━━ Listing

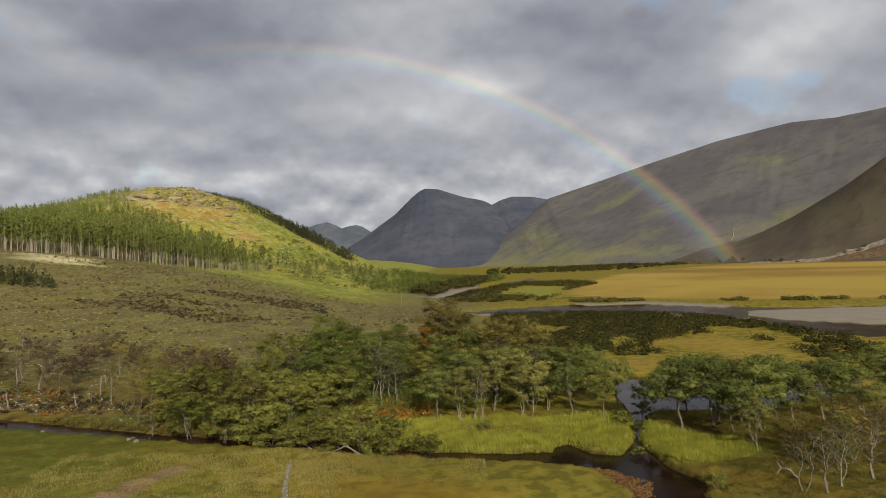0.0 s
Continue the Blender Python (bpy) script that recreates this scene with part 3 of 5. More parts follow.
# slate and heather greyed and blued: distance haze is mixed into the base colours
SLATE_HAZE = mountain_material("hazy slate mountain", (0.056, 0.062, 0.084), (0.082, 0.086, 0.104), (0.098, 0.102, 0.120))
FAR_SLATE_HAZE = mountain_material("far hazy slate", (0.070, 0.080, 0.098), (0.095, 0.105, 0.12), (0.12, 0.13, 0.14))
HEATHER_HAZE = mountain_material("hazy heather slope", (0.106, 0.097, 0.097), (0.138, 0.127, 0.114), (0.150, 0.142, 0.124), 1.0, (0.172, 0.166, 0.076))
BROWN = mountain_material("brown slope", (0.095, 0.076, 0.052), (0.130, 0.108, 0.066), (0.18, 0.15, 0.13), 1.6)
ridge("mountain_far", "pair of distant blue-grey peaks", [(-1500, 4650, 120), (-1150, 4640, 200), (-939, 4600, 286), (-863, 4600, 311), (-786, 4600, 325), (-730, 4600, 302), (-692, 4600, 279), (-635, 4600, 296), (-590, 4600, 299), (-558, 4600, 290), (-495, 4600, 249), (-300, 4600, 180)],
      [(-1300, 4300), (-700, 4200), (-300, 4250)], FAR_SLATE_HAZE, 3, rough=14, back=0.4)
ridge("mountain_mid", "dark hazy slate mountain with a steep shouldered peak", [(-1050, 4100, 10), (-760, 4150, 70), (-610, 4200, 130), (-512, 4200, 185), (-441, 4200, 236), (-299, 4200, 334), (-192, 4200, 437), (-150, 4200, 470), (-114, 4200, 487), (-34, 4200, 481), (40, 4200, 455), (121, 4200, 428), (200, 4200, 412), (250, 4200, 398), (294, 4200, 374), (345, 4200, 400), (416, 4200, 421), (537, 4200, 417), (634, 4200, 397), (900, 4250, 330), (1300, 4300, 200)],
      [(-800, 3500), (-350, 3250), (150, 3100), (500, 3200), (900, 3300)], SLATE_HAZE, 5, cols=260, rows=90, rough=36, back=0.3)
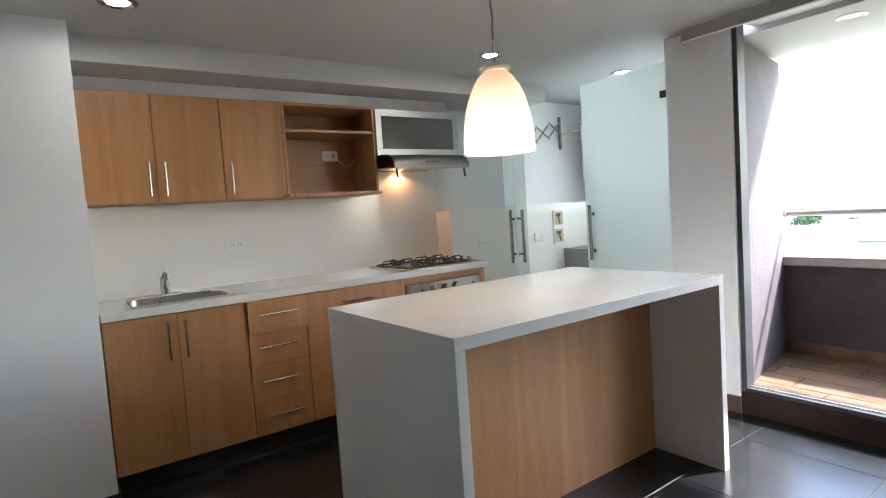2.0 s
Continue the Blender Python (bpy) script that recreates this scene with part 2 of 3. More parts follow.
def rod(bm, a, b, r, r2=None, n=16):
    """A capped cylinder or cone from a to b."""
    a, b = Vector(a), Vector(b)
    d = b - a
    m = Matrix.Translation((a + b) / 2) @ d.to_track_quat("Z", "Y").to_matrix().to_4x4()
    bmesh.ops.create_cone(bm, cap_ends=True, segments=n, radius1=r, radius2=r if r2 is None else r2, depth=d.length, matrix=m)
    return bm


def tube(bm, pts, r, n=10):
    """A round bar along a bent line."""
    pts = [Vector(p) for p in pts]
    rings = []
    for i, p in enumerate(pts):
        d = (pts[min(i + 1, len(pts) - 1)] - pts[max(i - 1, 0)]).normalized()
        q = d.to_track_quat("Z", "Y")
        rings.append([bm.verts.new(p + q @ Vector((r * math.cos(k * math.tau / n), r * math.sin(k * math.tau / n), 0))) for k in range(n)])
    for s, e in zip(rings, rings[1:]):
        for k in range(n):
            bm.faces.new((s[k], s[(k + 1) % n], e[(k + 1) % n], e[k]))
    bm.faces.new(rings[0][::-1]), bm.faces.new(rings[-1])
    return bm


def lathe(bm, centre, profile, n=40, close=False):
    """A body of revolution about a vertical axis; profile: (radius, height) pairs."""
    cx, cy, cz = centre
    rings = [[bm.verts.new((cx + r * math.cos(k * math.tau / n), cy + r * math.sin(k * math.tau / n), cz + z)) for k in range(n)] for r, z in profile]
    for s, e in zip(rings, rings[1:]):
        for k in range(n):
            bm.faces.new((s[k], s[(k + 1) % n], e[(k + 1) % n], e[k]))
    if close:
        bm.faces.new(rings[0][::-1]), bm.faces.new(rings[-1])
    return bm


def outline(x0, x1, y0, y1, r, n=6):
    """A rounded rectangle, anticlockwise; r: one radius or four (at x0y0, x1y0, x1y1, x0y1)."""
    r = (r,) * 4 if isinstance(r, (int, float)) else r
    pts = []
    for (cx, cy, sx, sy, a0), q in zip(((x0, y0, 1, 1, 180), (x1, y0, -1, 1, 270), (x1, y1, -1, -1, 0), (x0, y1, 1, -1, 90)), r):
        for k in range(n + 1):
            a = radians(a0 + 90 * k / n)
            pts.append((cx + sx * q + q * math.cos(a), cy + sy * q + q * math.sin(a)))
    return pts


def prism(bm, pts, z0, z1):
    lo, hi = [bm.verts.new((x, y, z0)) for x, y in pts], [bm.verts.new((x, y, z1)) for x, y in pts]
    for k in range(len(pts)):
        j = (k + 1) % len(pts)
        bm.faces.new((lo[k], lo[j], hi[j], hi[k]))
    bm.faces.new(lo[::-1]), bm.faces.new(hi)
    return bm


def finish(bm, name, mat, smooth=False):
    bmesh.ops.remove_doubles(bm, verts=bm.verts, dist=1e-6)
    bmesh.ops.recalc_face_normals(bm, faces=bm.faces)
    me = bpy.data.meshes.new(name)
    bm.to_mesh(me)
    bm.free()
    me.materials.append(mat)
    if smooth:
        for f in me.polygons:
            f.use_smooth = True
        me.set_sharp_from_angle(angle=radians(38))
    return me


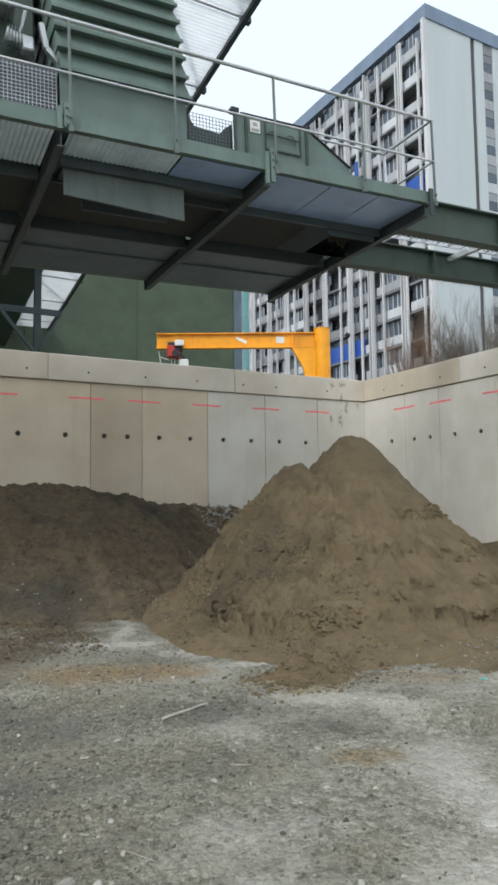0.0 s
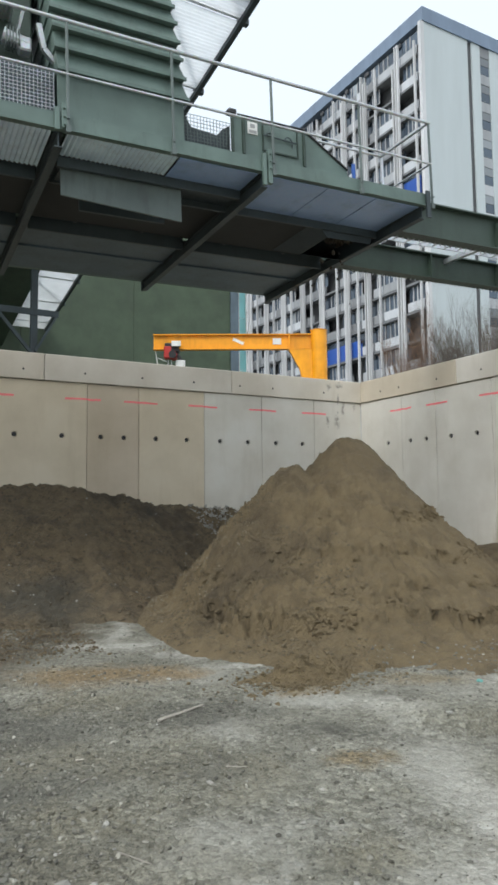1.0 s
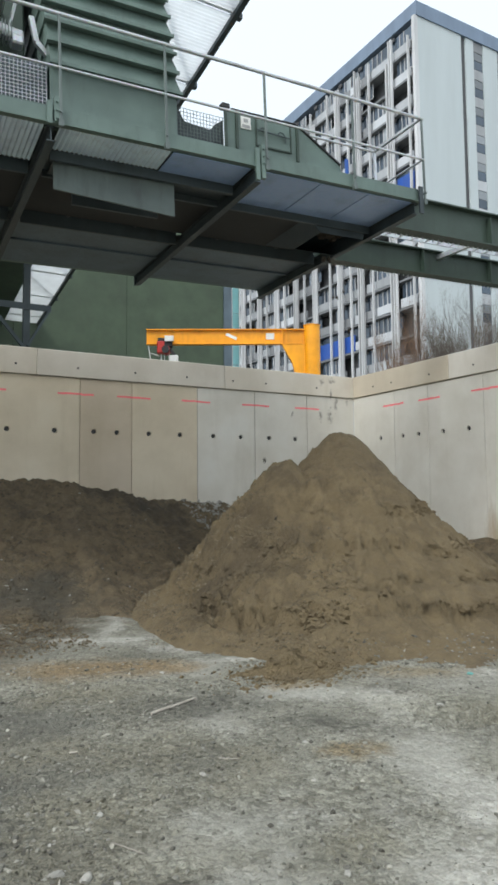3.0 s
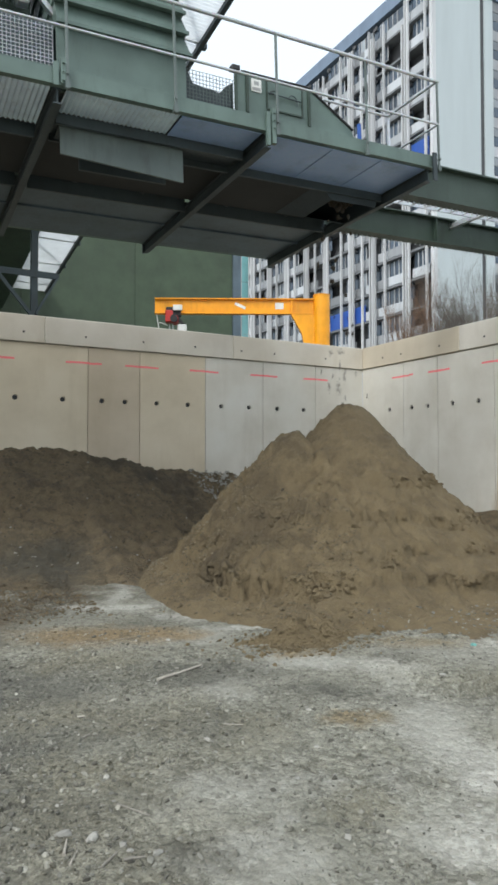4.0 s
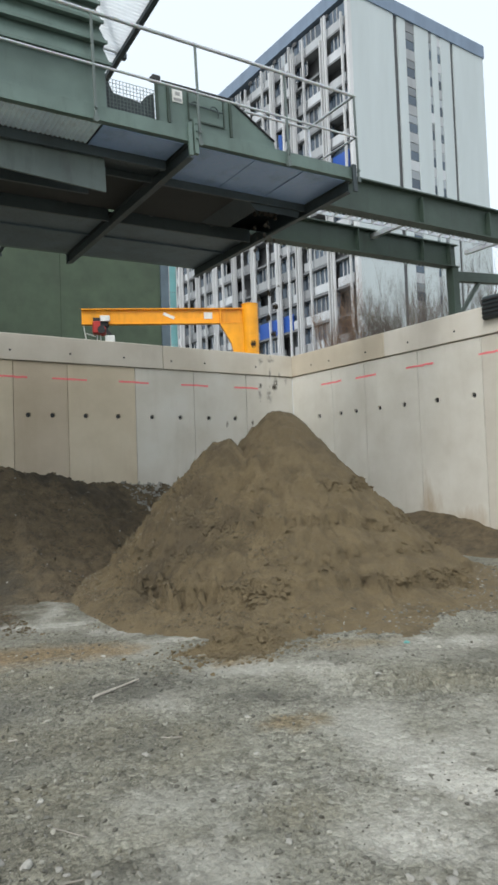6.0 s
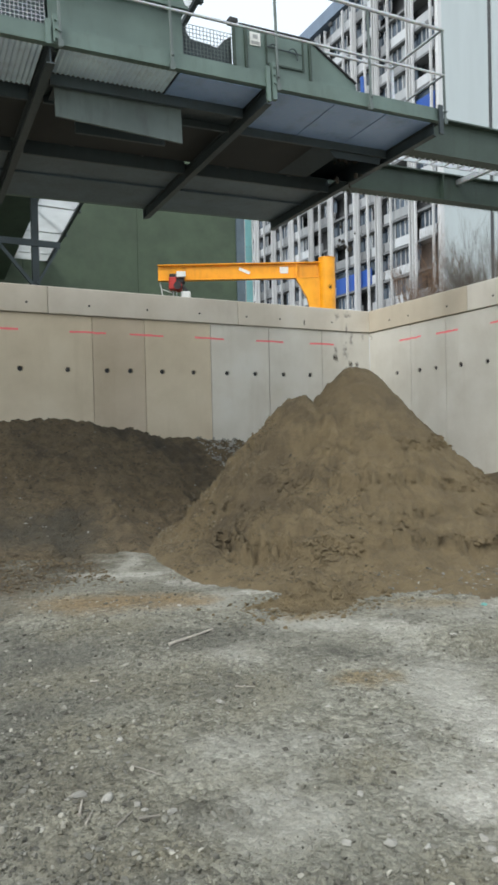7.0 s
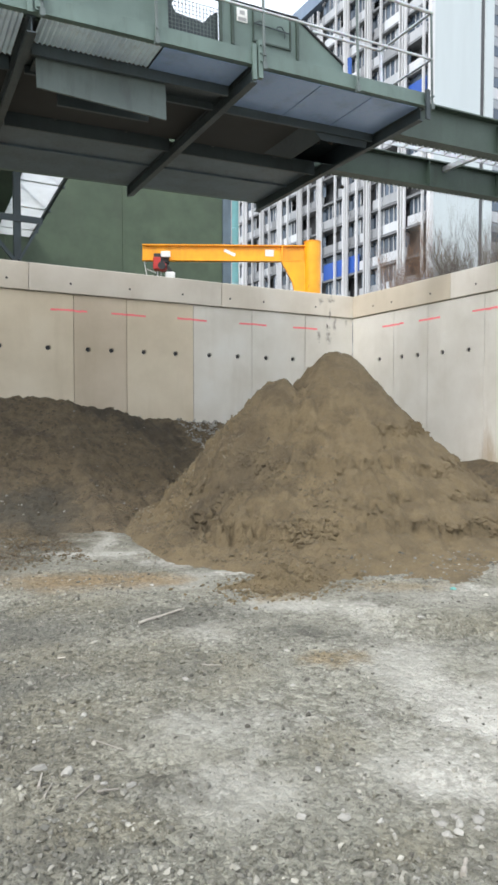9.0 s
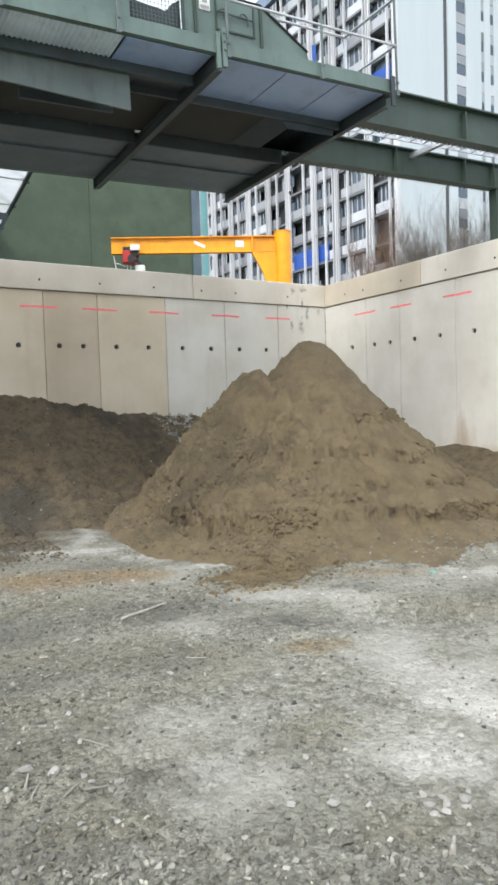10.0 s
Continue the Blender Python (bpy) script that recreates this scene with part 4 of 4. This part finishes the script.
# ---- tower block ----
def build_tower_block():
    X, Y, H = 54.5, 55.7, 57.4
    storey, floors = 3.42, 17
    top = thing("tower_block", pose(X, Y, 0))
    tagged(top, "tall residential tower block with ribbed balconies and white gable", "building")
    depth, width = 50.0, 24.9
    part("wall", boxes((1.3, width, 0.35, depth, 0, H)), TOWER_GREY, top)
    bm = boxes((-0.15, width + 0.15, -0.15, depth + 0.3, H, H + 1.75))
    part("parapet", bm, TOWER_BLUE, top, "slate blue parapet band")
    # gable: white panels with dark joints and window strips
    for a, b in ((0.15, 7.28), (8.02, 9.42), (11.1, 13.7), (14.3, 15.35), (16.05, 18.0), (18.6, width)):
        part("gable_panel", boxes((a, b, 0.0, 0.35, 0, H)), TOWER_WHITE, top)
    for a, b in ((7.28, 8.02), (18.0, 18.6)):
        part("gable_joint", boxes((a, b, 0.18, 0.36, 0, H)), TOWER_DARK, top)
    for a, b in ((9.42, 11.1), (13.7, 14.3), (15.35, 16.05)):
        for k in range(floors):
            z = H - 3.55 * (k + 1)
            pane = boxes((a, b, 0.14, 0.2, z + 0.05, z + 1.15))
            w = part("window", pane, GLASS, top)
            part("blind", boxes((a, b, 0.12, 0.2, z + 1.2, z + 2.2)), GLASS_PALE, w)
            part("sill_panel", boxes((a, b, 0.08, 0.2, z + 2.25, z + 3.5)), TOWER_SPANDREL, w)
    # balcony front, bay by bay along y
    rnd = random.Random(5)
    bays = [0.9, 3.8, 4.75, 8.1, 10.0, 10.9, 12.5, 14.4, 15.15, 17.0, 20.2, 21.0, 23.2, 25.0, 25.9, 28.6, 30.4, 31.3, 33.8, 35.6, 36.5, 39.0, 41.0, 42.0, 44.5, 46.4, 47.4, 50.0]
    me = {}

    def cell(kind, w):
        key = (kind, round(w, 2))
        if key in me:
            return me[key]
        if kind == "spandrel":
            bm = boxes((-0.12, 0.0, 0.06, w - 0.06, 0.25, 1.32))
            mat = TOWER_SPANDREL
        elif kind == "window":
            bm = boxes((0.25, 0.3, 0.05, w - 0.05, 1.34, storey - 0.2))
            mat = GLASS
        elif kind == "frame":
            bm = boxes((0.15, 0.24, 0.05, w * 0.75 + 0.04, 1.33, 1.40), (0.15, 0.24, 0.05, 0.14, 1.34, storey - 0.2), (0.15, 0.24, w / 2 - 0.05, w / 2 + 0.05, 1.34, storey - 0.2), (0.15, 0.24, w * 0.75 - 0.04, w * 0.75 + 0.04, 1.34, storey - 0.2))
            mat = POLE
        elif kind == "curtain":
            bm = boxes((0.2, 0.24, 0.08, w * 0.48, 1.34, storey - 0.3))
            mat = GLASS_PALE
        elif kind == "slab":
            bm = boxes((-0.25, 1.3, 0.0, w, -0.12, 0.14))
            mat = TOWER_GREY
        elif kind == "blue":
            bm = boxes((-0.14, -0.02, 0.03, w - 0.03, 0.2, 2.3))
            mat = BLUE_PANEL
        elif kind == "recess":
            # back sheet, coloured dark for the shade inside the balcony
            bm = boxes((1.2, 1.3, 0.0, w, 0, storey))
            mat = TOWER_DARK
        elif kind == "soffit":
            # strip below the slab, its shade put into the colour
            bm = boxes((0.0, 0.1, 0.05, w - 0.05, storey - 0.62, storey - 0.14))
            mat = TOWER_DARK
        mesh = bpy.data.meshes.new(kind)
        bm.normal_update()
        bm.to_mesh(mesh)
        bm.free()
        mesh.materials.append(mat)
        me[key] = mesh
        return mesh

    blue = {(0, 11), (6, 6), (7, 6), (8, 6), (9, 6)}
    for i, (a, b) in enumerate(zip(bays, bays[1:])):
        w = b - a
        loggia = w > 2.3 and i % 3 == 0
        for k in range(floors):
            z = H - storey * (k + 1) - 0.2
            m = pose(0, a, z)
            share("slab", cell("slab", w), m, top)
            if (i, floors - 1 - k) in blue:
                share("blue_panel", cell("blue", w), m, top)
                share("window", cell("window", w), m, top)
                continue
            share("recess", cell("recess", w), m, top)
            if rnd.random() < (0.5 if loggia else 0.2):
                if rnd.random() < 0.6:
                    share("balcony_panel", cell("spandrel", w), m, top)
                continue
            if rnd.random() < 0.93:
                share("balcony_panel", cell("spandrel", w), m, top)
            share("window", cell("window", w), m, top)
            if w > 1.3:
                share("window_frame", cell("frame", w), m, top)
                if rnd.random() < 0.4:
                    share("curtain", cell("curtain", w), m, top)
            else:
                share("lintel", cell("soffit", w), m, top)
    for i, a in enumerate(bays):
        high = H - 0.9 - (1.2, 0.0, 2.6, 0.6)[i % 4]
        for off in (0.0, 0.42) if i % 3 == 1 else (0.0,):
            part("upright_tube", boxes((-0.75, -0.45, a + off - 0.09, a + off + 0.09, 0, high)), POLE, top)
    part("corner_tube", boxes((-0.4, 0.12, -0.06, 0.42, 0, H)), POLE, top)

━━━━

*What to do*
Which lines of the data above contain "Blender"? Copy each one.

*Problem solution*
Continue the Blender Python (bpy) script that recreates this scene with part 3 of 5. More parts follow.
Continue the Blender Python (bpy) script that recreates this scene with part 2 of 3. More parts follow.
Continue the Blender Python (bpy) script that recreates this scene with part 4 of 4. This part finishes the script.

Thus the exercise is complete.